**Data extract**
═══

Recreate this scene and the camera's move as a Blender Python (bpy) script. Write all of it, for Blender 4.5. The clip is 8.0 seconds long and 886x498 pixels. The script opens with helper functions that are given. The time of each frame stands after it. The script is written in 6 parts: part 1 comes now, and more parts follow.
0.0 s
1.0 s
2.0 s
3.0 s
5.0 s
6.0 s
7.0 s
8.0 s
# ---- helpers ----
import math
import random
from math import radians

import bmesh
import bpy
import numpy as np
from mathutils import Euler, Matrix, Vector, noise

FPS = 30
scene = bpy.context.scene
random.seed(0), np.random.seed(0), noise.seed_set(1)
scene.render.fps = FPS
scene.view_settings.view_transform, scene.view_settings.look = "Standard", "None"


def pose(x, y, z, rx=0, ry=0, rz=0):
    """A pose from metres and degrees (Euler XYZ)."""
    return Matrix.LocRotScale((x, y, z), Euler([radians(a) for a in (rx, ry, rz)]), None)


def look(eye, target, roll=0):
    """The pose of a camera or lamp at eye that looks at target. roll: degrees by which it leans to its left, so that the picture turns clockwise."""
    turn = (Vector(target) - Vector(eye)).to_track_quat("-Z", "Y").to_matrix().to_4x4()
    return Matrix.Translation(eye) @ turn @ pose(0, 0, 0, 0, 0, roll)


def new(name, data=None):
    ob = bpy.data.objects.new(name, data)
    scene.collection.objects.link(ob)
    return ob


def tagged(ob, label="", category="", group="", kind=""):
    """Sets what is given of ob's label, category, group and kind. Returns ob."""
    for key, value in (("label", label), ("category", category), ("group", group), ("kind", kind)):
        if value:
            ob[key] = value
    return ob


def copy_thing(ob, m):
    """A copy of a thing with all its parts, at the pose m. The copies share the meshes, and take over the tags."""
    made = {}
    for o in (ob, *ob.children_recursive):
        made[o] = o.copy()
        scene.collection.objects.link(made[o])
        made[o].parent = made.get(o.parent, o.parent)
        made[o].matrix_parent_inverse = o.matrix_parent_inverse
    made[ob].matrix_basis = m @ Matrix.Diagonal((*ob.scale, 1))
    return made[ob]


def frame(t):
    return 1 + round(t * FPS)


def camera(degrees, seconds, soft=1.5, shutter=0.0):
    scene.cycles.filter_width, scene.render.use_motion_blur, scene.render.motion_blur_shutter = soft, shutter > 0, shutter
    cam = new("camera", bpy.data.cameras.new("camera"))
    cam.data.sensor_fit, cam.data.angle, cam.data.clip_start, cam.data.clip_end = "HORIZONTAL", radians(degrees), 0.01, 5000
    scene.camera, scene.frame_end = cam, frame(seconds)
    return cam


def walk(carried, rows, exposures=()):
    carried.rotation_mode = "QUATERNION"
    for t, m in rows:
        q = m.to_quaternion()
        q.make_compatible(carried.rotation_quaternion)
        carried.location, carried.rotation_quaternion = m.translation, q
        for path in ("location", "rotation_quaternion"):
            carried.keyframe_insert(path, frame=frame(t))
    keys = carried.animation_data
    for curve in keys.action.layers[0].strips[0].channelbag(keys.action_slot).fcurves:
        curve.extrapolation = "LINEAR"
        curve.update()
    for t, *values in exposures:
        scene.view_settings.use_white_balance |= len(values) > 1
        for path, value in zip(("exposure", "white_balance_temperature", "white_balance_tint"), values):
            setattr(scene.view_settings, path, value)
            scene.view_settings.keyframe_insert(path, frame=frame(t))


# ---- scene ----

═══

**Your task**
Nothing should be left out: repeat all of the data exactly.

**In response**
Recreate this scene and the camera's move as a Blender Python (bpy) script. Write all of it, for Blender 4.5. The clip is 8.0 seconds long and 886x498 pixels. The script opens with helper functions that are given. The time of each frame stands after it. The script is written in 6 parts: part 1 comes now, and more parts follow.
0.0 s
1.0 s
2.0 s
3.0 s
5.0 s
6.0 s
7.0 s
8.0 s
# ---- helpers ----
import math
import random
from math import radians

import bmesh
import bpy
import numpy as np
from mathutils import Euler, Matrix, Vector, noise

FPS = 30
scene = bpy.context.scene
random.seed(0), np.random.seed(0), noise.seed_set(1)
scene.render.fps = FPS
scene.view_settings.view_transform, scene.view_settings.look = "Standard", "None"


def pose(x, y, z, rx=0, ry=0, rz=0):
    """A pose from metres and degrees (Euler XYZ)."""
    return Matrix.LocRotScale((x, y, z), Euler([radians(a) for a in (rx, ry, rz)]), None)


def look(eye, target, roll=0):
    """The pose of a camera or lamp at eye that looks at target. roll: degrees by which it leans to its left, so that the picture turns clockwise."""
    turn = (Vector(target) - Vector(eye)).to_track_quat("-Z", "Y").to_matrix().to_4x4()
    return Matrix.Translation(eye) @ turn @ pose(0, 0, 0, 0, 0, roll)


def new(name, data=None):
    ob = bpy.data.objects.new(name, data)
    scene.collection.objects.link(ob)
    return ob


def tagged(ob, label="", category="", group="", kind=""):
    """Sets what is given of ob's label, category, group and kind. Returns ob."""
    for key, value in (("label", label), ("category", category), ("group", group), ("kind", kind)):
        if value:
            ob[key] = value
    return ob


def copy_thing(ob, m):
    """A copy of a thing with all its parts, at the pose m. The copies share the meshes, and take over the tags."""
    made = {}
    for o in (ob, *ob.children_recursive):
        made[o] = o.copy()
        scene.collection.objects.link(made[o])
        made[o].parent = made.get(o.parent, o.parent)
        made[o].matrix_parent_inverse = o.matrix_parent_inverse
    made[ob].matrix_basis = m @ Matrix.Diagonal((*ob.scale, 1))
    return made[ob]


def frame(t):
    return 1 + round(t * FPS)


def camera(degrees, seconds, soft=1.5, shutter=0.0):
    scene.cycles.filter_width, scene.render.use_motion_blur, scene.render.motion_blur_shutter = soft, shutter > 0, shutter
    cam = new("camera", bpy.data.cameras.new("camera"))
    cam.data.sensor_fit, cam.data.angle, cam.data.clip_start, cam.data.clip_end = "HORIZONTAL", radians(degrees), 0.01, 5000
    scene.camera, scene.frame_end = cam, frame(seconds)
    return cam


def walk(carried, rows, exposures=()):
    carried.rotation_mode = "QUATERNION"
    for t, m in rows:
        q = m.to_quaternion()
        q.make_compatible(carried.rotation_quaternion)
        carried.location, carried.rotation_quaternion = m.translation, q
        for path in ("location", "rotation_quaternion"):
            carried.keyframe_insert(path, frame=frame(t))
    keys = carried.animation_data
    for curve in keys.action.layers[0].strips[0].channelbag(keys.action_slot).fcurves:
        curve.extrapolation = "LINEAR"
        curve.update()
    for t, *values in exposures:
        scene.view_settings.use_white_balance |= len(values) > 1
        for path, value in zip(("exposure", "white_balance_temperature", "white_balance_tint"), values):
            setattr(scene.view_settings, path, value)
            scene.view_settings.keyframe_insert(path, frame=frame(t))


# ---- scene ----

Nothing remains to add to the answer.